The district’s proposal would require written daily plans that at a minimum include: content objectives, literacy objectives, components of the district’s instructional model (for example, an opening, work time and closing) and references to pacing guides or standards.
Superintendent John Allison said “good instructional practice starts with good lesson plans.”
“I don’t want to get on a plane and have my pilot not have done his checklist and be prepared,” Allison said. “That’s very intentional and specific, and education is no different.
“We’ve got a lot of teachers that do really good lesson plans. … But as we look at how we lift instruction across the district, that’s just a key component to it.”
Randy Mousley, president of the teachers union, said his group acknowledges the value of lesson planning. But he worries that requiring teachers to write out every detail of their plans every day would be just “busy work” to submit to principals and check off a list, not something that helps students.

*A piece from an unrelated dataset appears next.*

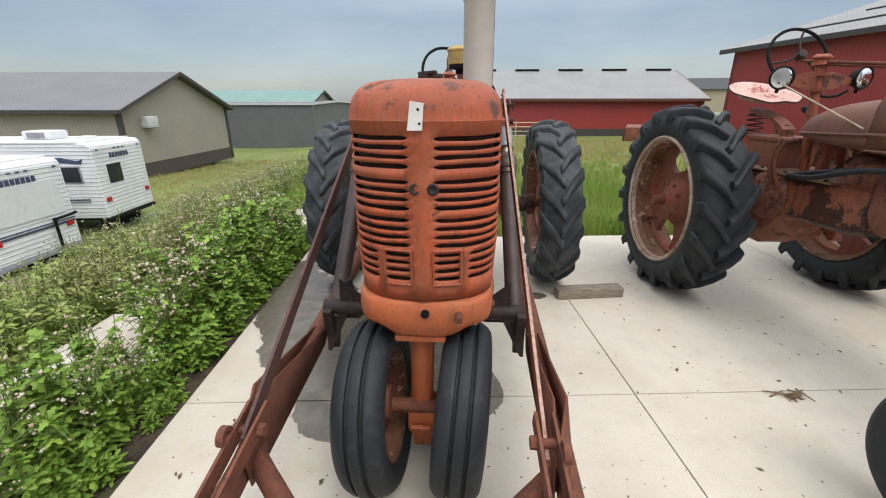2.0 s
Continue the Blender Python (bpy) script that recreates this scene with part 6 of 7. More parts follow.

“That’s going to take away the art of teaching, and it almost becomes like they’re doing cookie-cutter lessons,” Mousley said.
“Good instruction starts with good planning. We’re not going to deny that,” he said. “But there’s only so many hours in a day … and you’ve got to decide which is most important: Is it to produce a piece of paper to satisfy a principal? Or is it putting stuff down – your thoughts about what you’re going to do to impact students in a positive way?”
Under the current Wichita teachers contract, lesson plans are required “only in sufficient detail to provide guidance to the teacher.” They could range from general phrases or page numbers jotted down in a notebook to more elaborate, detailed plans, Mousley said.
Teachers also must make lesson plans and other teaching materials available to their principals upon request.
“As we look at expectations, rigor, all of that increasing, we know that there’s a direct correlation to appropriate planning,” said Allison, the superintendent.
Lesson plans were a topic of debate during last year’s contract negotiations, which went to impasse, required a federal mediator, prompted protests outside school board meetings and eventually ended with a contract that gave Wichita teachers their first raise in four years.
District representatives and union leaders met Wednesday to negotiate this year’s contract, which is set to take effect Aug. 1. It was unclear Thursday when talks would continue.